Between 1986 and 2004, Philip Morris developed a dozen new products of liquid and frozen Kool-Aid and introduced around 36 child-tested flavors, including Kickin' Kiwi Lime and Great Bluedini, which had its own cartoon mascot.
One of its best-selling products, Lunchables, was introduced in 1988 by Oscar Mayer. Designed to look like a TV dinner and marketed to busy moms and their children, the prepackaged meal of bologna, crackers and processed cheese contained so much sodium and saturated fat that some doctors called it a "blood pressure bomb." One Philip Morris executive joked about references that the healthiest item in a package of Lunchables was the napkin.
According to "Salt Sugar Fat," the best-selling book by investigative journalist Michael Moss, Lunchables had sales of $218 million in its first 12 months on the market. This prompted Oscar Mayer to introduce line extensions such as Lunchables with Snickers bars, Reese's Peanut Butter Cups, Kool-Aid and Capri Sun.
By the early 2000s, Philip Morris was mired in tobacco lawsuits. Moss said the company's leadership warned its food-side executives that they could face a similar risk of litigation over the health effects of processed foods. One senior Kraft executive named Michael Mudd, Moss said, reviewed the company's records and products and told a Philip Morris lawyer he was worried that some of its cookies and processed foods could drive people to eat compulsively.

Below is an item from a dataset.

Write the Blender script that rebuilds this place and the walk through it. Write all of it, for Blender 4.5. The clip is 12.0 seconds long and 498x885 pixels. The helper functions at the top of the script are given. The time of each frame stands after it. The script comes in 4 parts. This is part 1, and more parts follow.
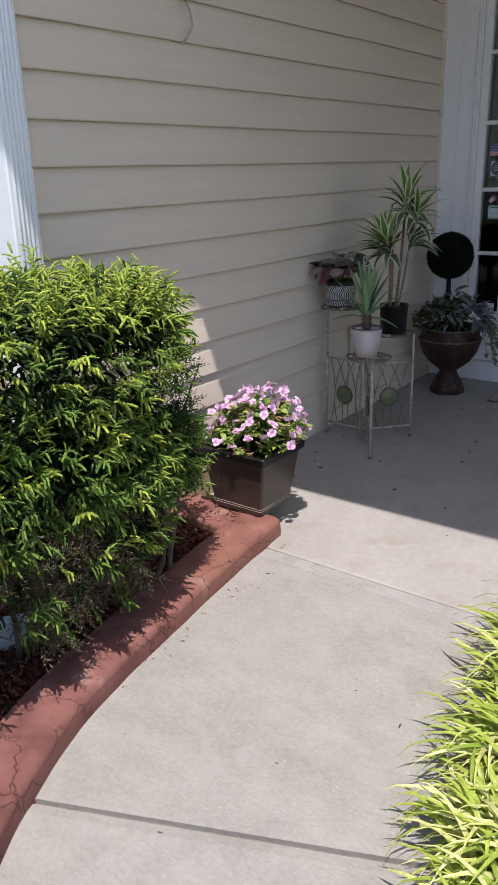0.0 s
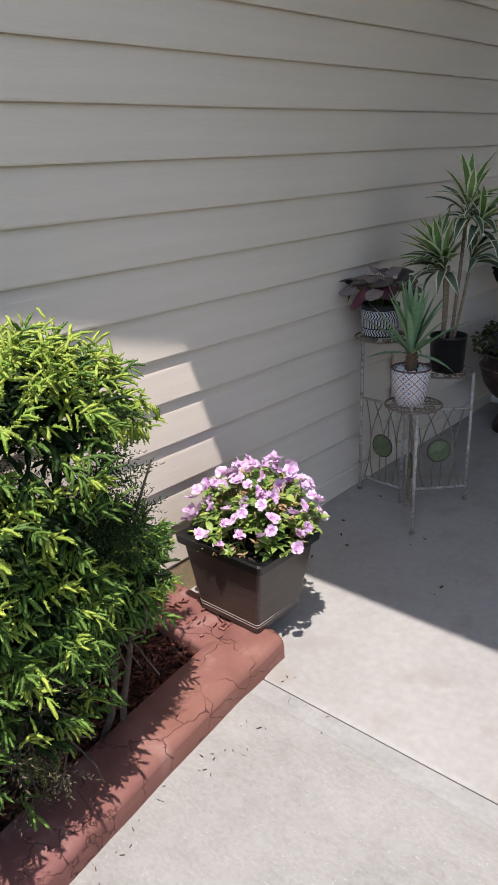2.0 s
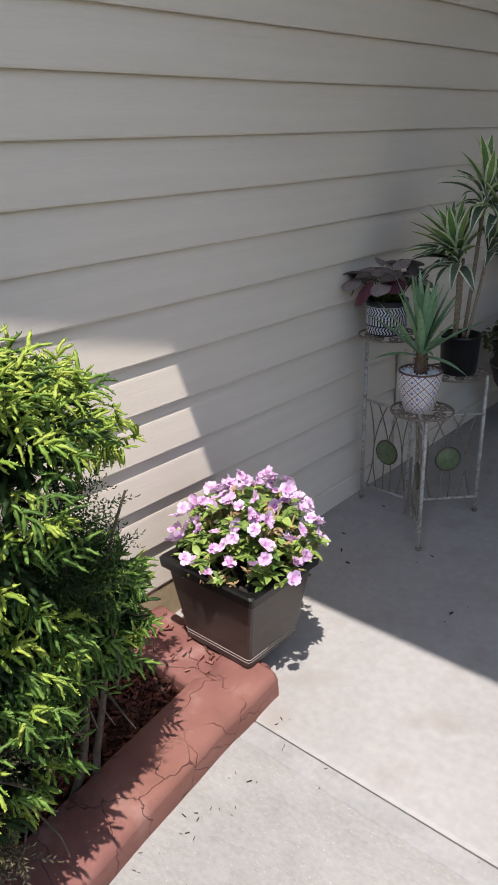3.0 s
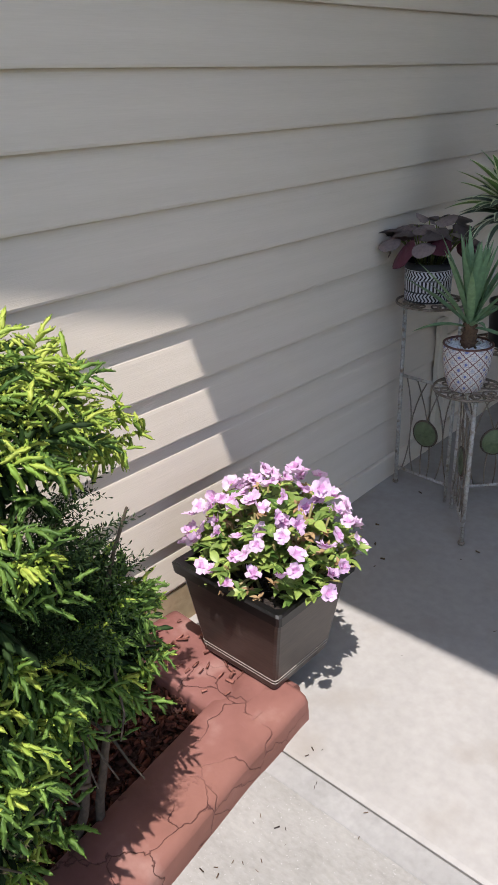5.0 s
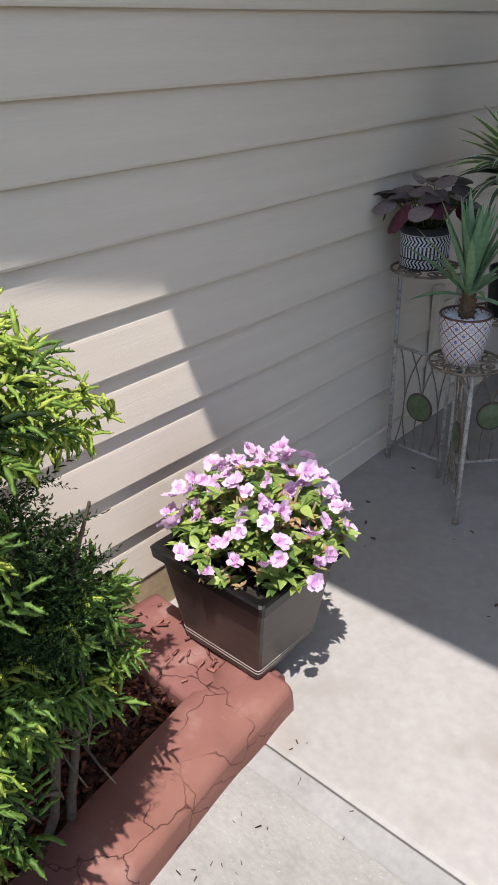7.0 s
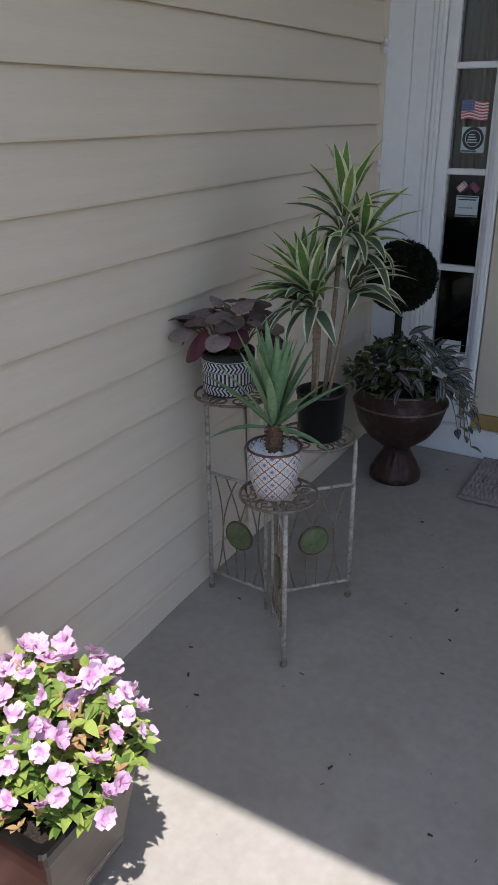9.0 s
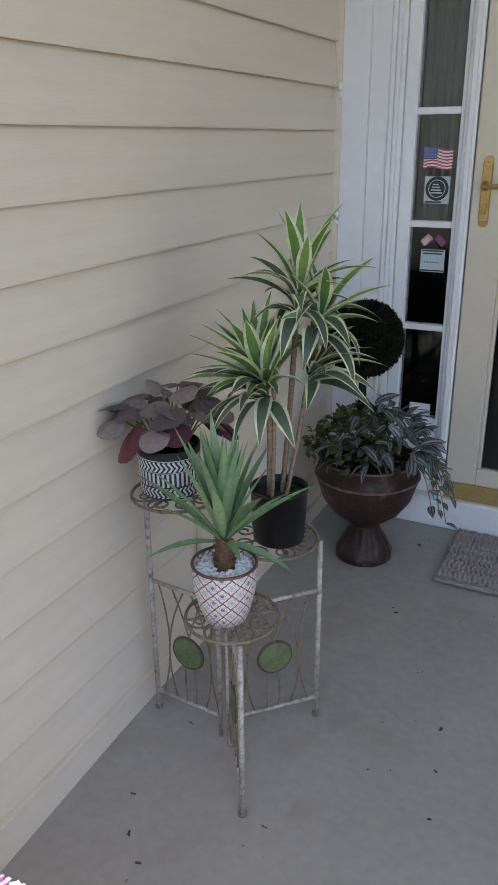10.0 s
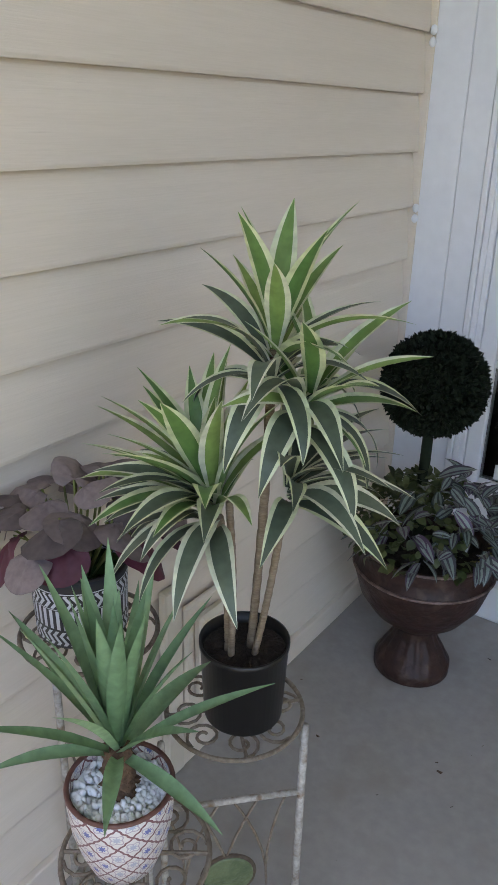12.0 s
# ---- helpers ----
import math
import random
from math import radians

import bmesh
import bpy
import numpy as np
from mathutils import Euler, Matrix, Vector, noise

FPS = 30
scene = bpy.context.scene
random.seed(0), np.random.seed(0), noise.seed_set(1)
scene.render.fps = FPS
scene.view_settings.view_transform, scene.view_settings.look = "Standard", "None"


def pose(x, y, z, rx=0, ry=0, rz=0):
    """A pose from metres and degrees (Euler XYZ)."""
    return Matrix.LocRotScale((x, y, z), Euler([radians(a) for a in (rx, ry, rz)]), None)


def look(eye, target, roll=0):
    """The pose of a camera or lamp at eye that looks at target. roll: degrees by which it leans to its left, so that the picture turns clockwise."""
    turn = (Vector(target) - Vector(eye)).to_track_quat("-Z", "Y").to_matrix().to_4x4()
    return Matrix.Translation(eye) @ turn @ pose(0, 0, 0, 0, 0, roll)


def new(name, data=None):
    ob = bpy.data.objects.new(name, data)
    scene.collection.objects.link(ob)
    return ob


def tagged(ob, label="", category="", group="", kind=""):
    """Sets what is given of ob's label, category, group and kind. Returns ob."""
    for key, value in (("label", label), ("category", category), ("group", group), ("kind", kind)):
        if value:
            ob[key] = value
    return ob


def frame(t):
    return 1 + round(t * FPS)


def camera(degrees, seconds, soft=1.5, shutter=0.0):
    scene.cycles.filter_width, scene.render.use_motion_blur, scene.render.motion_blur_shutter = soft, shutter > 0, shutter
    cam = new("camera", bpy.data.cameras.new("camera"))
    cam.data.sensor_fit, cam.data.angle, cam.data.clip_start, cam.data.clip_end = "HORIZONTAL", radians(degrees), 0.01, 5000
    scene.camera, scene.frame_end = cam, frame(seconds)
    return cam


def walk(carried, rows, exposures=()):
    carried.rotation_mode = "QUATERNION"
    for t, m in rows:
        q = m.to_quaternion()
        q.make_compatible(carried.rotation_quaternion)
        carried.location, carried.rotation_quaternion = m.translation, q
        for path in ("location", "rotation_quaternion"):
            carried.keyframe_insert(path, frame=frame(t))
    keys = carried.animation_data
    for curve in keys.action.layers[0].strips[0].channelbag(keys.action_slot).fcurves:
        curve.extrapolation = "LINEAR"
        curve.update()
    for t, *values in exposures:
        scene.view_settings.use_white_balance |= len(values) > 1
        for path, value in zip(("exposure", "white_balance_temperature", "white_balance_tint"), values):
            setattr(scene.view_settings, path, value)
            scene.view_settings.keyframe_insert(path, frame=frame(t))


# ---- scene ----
cam = camera(36.4, 12.0, 1.1)
PATH = [
    (0, (-0.543, 1.484, 1.07), (-1.688, 2.98, 0.397), -1.7),
    (0.5, (-0.594, 1.68, 1.065), (-1.902, 3.033, 0.389), -2.8),
    (1, (-0.733, 1.854, 1.084), (-2.081, 3.161, 0.396), -2.6),
    (1.5, (-0.759, 2.005, 1.126), (-2.069, 3.333, 0.403), -2.7),
    (2, (-0.844, 2.113, 1.111), (-2.088, 3.503, 0.39), -2.0),
    (2.5, (-0.92, 2.175, 1.121), (-2.134, 3.584, 0.386), -1.3),
    (2.7, (-0.939, 2.22, 1.116), (-2.166, 3.612, 0.372), -1.3),
    (4.3, (-1.092, 2.359, 1.078), (-2.293, 3.721, 0.239), -1.6),
    (4.5, (-1.095, 2.386, 1.077), (-2.317, 3.724, 0.23), -2.0),
    (5, (-1.139, 2.432, 1.065), (-2.371, 3.756, 0.211), -2.0),
    (5.5, (-1.177, 2.455, 1.065), (-2.404, 3.771, 0.192), -2.2),
    (6, (-1.189, 2.466, 1.06), (-2.416, 3.762, 0.158), -2.3),
    (6.5, (-1.187, 2.481, 1.05), (-2.408, 3.77, 0.129), -2.3),
    (6.7, (-1.185, 2.495, 1.047), (-2.394, 3.782, 0.109), -2.1),
    (8.5, (-1.215, 2.647, 1.123), (-2.263, 4.124, 0.275), -0.4),
    (9, (-1.231, 2.767, 1.142), (-2.158, 4.345, 0.335), -0.4),
    (9.5, (-1.322, 2.895, 1.169), (-2.096, 4.567, 0.392), -0.1),
    (10, (-1.343, 3.029, 1.183), (-2.198, 4.68, 0.444), -0.6),
    (10.5, (-1.413, 3.181, 1.181), (-2.294, 4.819, 0.446), -0.3),
    (11, (-1.422, 3.342, 1.169), (-2.322, 4.966, 0.426), -0.6),
    (11.5, (-1.43, 3.481, 1.148), (-2.495, 4.985, 0.371), -1.0),
    (12, (-1.457, 3.621, 1.157), (-2.531, 5.112, 0.367), 1.3),
]
EXPOSURES = [(0, 0.60, 6600, 16), (2.5, 0.80, 6400, 15), (6.7, 0.80, 6400, 14.5), (8.5, 0.87, 6400, 14.5), (9, 0.88, 6550, 14.5), (9.5, 1.52, 6750, 14), (10, 1.66, 6750, 14), (10.5, 1.54, 6750, 14), (11, 1.94, 6750, 14), (11.5, 1.94, 6750, 14), (12, 1.90, 6850, 14)]
walk(cam, [(t, look(eye, target, roll)) for t, eye, target, roll in PATH], EXPOSURES)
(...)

The tobacco companies are no longer in the food business - but the impact they had on the food supply was substantial.
Fazzino's new study found that by 2018, the differences in previously tobacco-owned foods and other foods had mostly disappeared. It's not that foods got healthier, Fazzino said, but that other companies saw what worked and many products likely were reformulated to make them just as hyper-palatable as those sold by their competitors.